> [WHAT TO DO]
Write the data below out exactly as it stands. Do not include the pictures.

======== DATASET EXTRACT ========

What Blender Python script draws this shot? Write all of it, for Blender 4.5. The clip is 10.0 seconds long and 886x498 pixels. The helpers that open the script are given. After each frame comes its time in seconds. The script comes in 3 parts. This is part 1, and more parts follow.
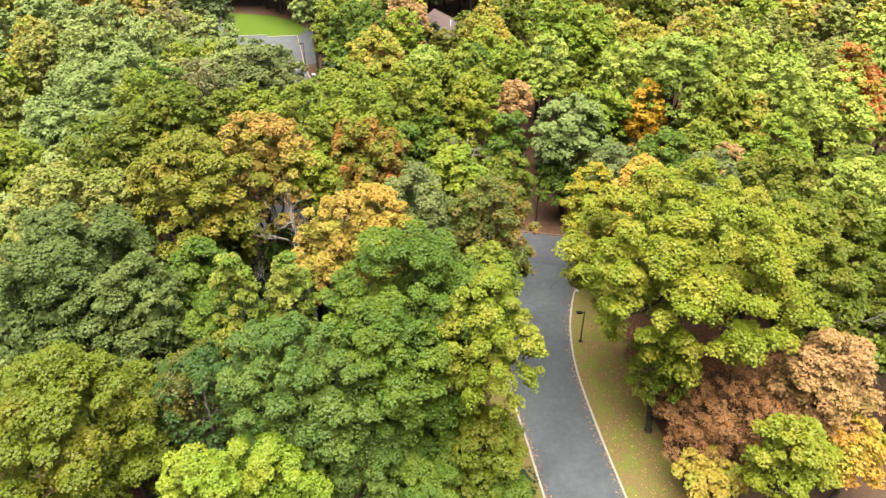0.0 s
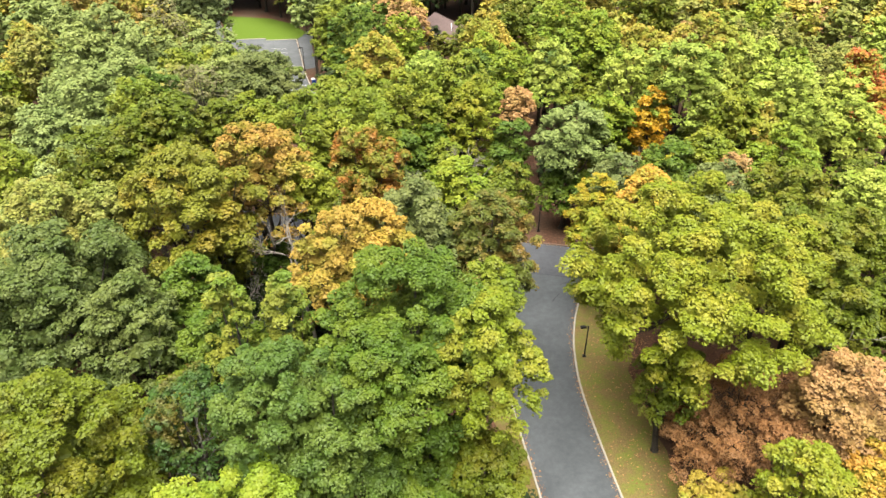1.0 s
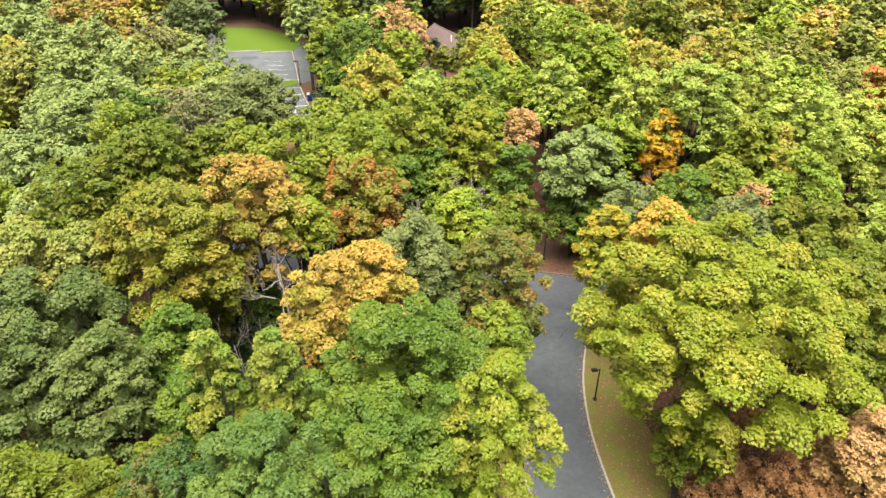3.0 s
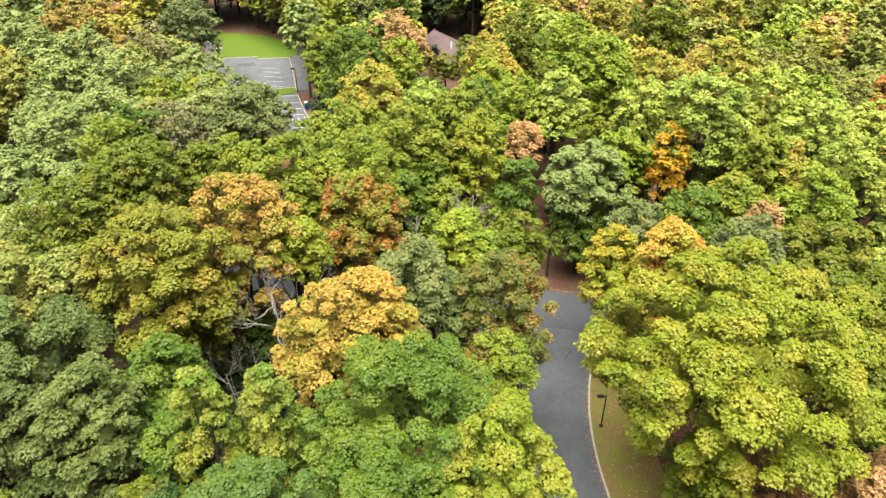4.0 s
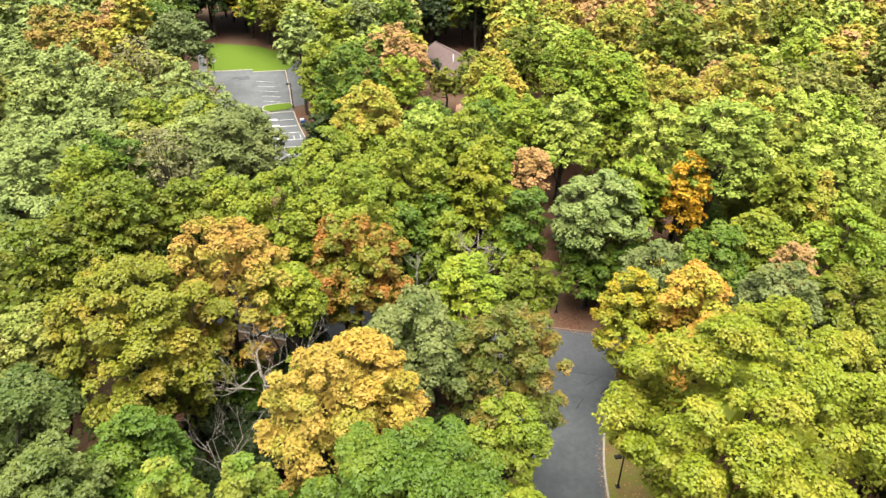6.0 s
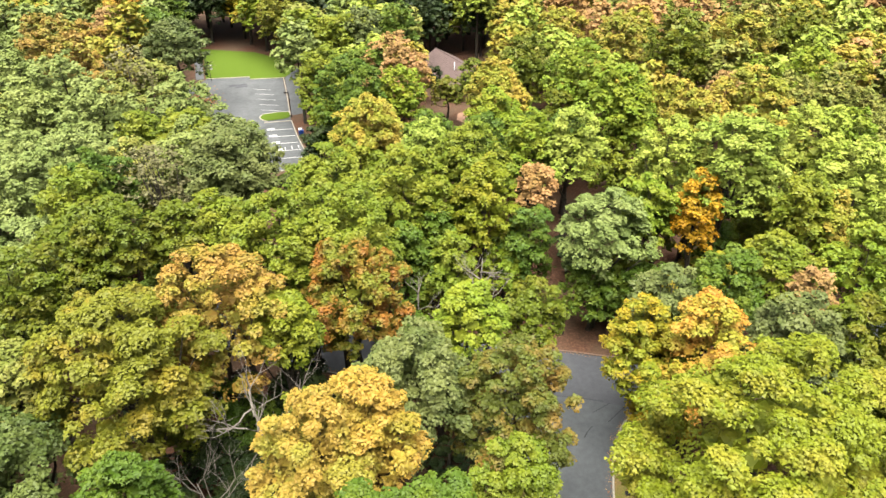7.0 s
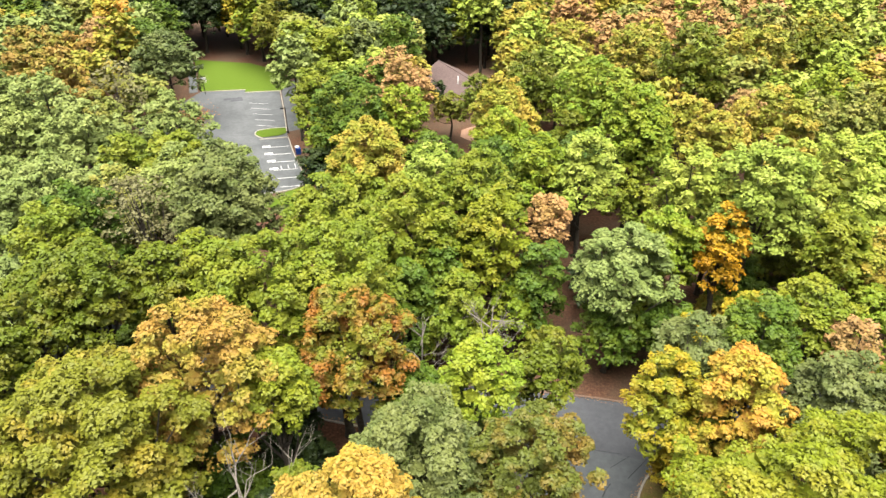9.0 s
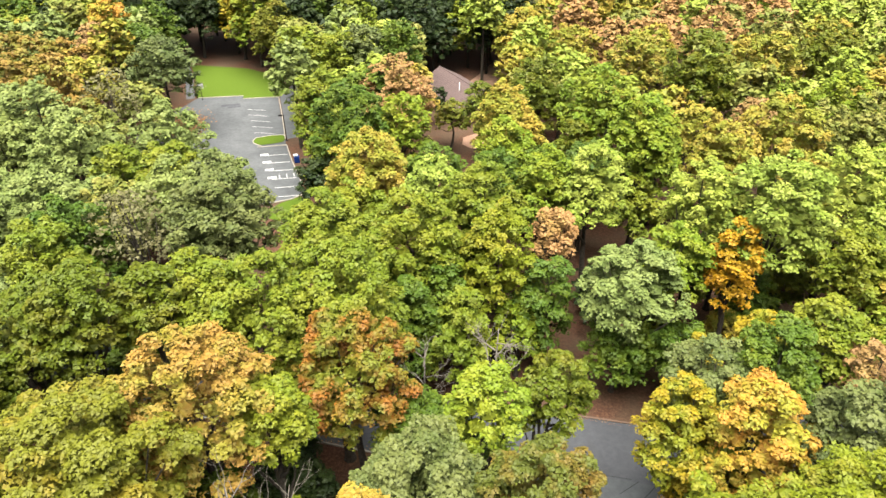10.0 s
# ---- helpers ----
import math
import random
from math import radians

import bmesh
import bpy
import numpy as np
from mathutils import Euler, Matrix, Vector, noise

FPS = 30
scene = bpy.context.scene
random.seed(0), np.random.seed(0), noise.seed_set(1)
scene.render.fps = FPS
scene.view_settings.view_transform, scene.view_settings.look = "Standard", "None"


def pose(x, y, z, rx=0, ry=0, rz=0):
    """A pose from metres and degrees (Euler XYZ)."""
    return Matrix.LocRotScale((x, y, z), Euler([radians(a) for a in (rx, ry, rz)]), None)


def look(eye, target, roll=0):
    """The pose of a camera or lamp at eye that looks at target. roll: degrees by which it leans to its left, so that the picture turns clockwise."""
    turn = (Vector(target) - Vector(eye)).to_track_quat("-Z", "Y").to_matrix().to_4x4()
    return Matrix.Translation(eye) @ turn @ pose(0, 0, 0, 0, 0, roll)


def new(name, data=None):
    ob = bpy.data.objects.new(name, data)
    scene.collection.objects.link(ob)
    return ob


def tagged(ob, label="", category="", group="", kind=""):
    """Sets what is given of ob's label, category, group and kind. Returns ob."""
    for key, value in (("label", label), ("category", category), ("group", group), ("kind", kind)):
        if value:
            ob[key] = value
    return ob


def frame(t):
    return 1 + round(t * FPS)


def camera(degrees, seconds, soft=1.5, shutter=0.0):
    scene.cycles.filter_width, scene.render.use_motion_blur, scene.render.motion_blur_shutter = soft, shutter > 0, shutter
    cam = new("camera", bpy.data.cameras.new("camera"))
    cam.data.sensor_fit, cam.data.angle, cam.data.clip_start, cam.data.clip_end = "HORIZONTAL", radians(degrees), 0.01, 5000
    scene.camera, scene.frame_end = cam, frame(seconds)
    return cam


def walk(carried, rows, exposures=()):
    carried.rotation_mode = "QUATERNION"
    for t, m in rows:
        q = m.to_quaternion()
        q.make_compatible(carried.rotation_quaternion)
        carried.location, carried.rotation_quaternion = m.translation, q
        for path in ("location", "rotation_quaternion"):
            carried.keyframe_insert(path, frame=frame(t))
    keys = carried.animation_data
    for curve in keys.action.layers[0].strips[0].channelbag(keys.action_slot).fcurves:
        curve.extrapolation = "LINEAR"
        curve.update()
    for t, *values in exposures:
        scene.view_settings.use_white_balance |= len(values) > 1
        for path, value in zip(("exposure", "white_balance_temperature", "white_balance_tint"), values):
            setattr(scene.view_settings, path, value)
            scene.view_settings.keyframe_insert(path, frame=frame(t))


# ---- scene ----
cam = camera(64.0, 10.0, 1.5)
EXPOSURE, KELVIN, TINT = 2.42, 6500, 10
PATH = [
    (0, (0.000, -0.000, 47.000), (-0.105, 8.254, 41.355), 0.12),
    (0.5, (0.019, 0.955, 47.064), (-0.096, 9.209, 41.419), 0.07),
    (1, (0.031, 1.993, 47.153), (-0.091, 10.245, 41.505), 0.03),
    (1.5, (-0.041, 3.198, 47.172), (-0.158, 11.455, 41.531), -0.02),
    (2, (-0.154, 4.427, 47.224), (-0.262, 12.689, 41.593), -0.02),
    (2.5, (-0.284, 5.739, 47.373), (-0.383, 14.003, 41.743), 0.06),
    (4, (-0.520, 9.956, 47.767), (-0.607, 18.225, 42.144), 0.07),
    (4.5, (-0.543, 11.516, 47.819), (-0.638, 19.787, 42.199), 0.03),
    (5, (-0.626, 13.082, 47.942), (-0.718, 21.352, 42.320), 0.01),
    (5.5, (-0.678, 14.522, 47.975), (-0.773, 22.794, 42.357), 0.01),
    (7, (-0.977, 19.247, 48.283), (-1.077, 27.519, 42.664), -0.07),
    (7.5, (-1.095, 20.669, 48.402), (-1.192, 28.938, 42.780), -0.05),
    (8, (-1.270, 22.213, 48.434), (-1.362, 30.483, 42.813), 0.03),
    (8.5, (-1.397, 23.682, 48.404), (-1.494, 31.956, 42.789), 0.05),
    (9, (-1.619, 25.115, 48.290), (-1.709, 33.399, 42.689), 0.09),
    (9.5, (-1.783, 26.433, 48.295), (-1.871, 34.720, 42.700), 0.09),
    (10, (-1.946, 27.608, 48.283), (-2.028, 35.899, 42.693), 0.13),
]
walk(cam, [(t, look(eye, target, roll)) for t, eye, target, roll in PATH], [(0, EXPOSURE, KELVIN, TINT), (10, EXPOSURE, KELVIN, TINT)])

# ---- light: a bright overcast sky, a wide soft sun ----
SUN_ELEVATION, SUN_TURN = 78.0, 180.0
world = bpy.data.worlds.new("overcast_sky")
scene.world = world
world.use_nodes = True
wt = world.node_tree
sky = wt.nodes.new("ShaderNodeTexSky")
sky.sky_type, sky.sun_disc = "NISHITA", False
sky.sun_elevation, sky.sun_rotation = radians(SUN_ELEVATION), radians(SUN_TURN)
sky.air_density, sky.dust_density = 1.0, 3.0
cloud = wt.nodes.new("ShaderNodeHueSaturation")
cloud.inputs["Saturation"].default_value = 0.3
wt.links.new(sky.outputs[0], cloud.inputs["Color"])
back = wt.nodes["Background"]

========

> [SOLUTION TO THE PROBLEM]
What Blender Python script draws this shot? Write all of it, for Blender 4.5. The clip is 10.0 seconds long and 886x498 pixels. The helpers that open the script are given. After each frame comes its time in seconds. The script comes in 3 parts. This is part 1, and more parts follow.
0.0 s
1.0 s
3.0 s
4.0 s
6.0 s
7.0 s
9.0 s
10.0 s
# ---- helpers ----
import math
import random
from math import radians

import bmesh
import bpy
import numpy as np
from mathutils import Euler, Matrix, Vector, noise

FPS = 30
scene = bpy.context.scene
random.seed(0), np.random.seed(0), noise.seed_set(1)
scene.render.fps = FPS
scene.view_settings.view_transform, scene.view_settings.look = "Standard", "None"


def pose(x, y, z, rx=0, ry=0, rz=0):
    """A pose from metres and degrees (Euler XYZ)."""
    return Matrix.LocRotScale((x, y, z), Euler([radians(a) for a in (rx, ry, rz)]), None)


def look(eye, target, roll=0):
    """The pose of a camera or lamp at eye that looks at target. roll: degrees by which it leans to its left, so that the picture turns clockwise."""
    turn = (Vector(target) - Vector(eye)).to_track_quat("-Z", "Y").to_matrix().to_4x4()
    return Matrix.Translation(eye) @ turn @ pose(0, 0, 0, 0, 0, roll)


def new(name, data=None):
    ob = bpy.data.objects.new(name, data)
    scene.collection.objects.link(ob)
    return ob


def tagged(ob, label="", category="", group="", kind=""):
    """Sets what is given of ob's label, category, group and kind. Returns ob."""
    for key, value in (("label", label), ("category", category), ("group", group), ("kind", kind)):
        if value:
            ob[key] = value
    return ob


def frame(t):
    return 1 + round(t * FPS)


def camera(degrees, seconds, soft=1.5, shutter=0.0):
    scene.cycles.filter_width, scene.render.use_motion_blur, scene.render.motion_blur_shutter = soft, shutter > 0, shutter
    cam = new("camera", bpy.data.cameras.new("camera"))
    cam.data.sensor_fit, cam.data.angle, cam.data.clip_start, cam.data.clip_end = "HORIZONTAL", radians(degrees), 0.01, 5000
    scene.camera, scene.frame_end = cam, frame(seconds)
    return cam


def walk(carried, rows, exposures=()):
    carried.rotation_mode = "QUATERNION"
    for t, m in rows:
        q = m.to_quaternion()
        q.make_compatible(carried.rotation_quaternion)
        carried.location, carried.rotation_quaternion = m.translation, q
        for path in ("location", "rotation_quaternion"):
            carried.keyframe_insert(path, frame=frame(t))
    keys = carried.animation_data
    for curve in keys.action.layers[0].strips[0].channelbag(keys.action_slot).fcurves:
        curve.extrapolation = "LINEAR"
        curve.update()
    for t, *values in exposures:
        scene.view_settings.use_white_balance |= len(values) > 1
        for path, value in zip(("exposure", "white_balance_temperature", "white_balance_tint"), values):
            setattr(scene.view_settings, path, value)
            scene.view_settings.keyframe_insert(path, frame=frame(t))


# ---- scene ----
cam = camera(64.0, 10.0, 1.5)
EXPOSURE, KELVIN, TINT = 2.42, 6500, 10
PATH = [
    (0, (0.000, -0.000, 47.000), (-0.105, 8.254, 41.355), 0.12),
    (0.5, (0.019, 0.955, 47.064), (-0.096, 9.209, 41.419), 0.07),
    (1, (0.031, 1.993, 47.153), (-0.091, 10.245, 41.505), 0.03),
    (1.5, (-0.041, 3.198, 47.172), (-0.158, 11.455, 41.531), -0.02),
    (2, (-0.154, 4.427, 47.224), (-0.262, 12.689, 41.593), -0.02),
    (2.5, (-0.284, 5.739, 47.373), (-0.383, 14.003, 41.743), 0.06),
    (4, (-0.520, 9.956, 47.767), (-0.607, 18.225, 42.144), 0.07),
    (4.5, (-0.543, 11.516, 47.819), (-0.638, 19.787, 42.199), 0.03),
    (5, (-0.626, 13.082, 47.942), (-0.718, 21.352, 42.320), 0.01),
    (5.5, (-0.678, 14.522, 47.975), (-0.773, 22.794, 42.357), 0.01),
    (7, (-0.977, 19.247, 48.283), (-1.077, 27.519, 42.664), -0.07),
    (7.5, (-1.095, 20.669, 48.402), (-1.192, 28.938, 42.780), -0.05),
    (8, (-1.270, 22.213, 48.434), (-1.362, 30.483, 42.813), 0.03),
    (8.5, (-1.397, 23.682, 48.404), (-1.494, 31.956, 42.789), 0.05),
    (9, (-1.619, 25.115, 48.290), (-1.709, 33.399, 42.689), 0.09),
    (9.5, (-1.783, 26.433, 48.295), (-1.871, 34.720, 42.700), 0.09),
    (10, (-1.946, 27.608, 48.283), (-2.028, 35.899, 42.693), 0.13),
]
walk(cam, [(t, look(eye, target, roll)) for t, eye, target, roll in PATH], [(0, EXPOSURE, KELVIN, TINT), (10, EXPOSURE, KELVIN, TINT)])

# ---- light: a bright overcast sky, a wide soft sun ----
SUN_ELEVATION, SUN_TURN = 78.0, 180.0
world = bpy.data.worlds.new("overcast_sky")
scene.world = world
world.use_nodes = True
wt = world.node_tree
sky = wt.nodes.new("ShaderNodeTexSky")
sky.sky_type, sky.sun_disc = "NISHITA", False
sky.sun_elevation, sky.sun_rotation = radians(SUN_ELEVATION), radians(SUN_TURN)
sky.air_density, sky.dust_density = 1.0, 3.0
cloud = wt.nodes.new("ShaderNodeHueSaturation")
cloud.inputs["Saturation"].default_value = 0.3
wt.links.new(sky.outputs[0], cloud.inputs["Color"])
back = wt.nodes["Background"]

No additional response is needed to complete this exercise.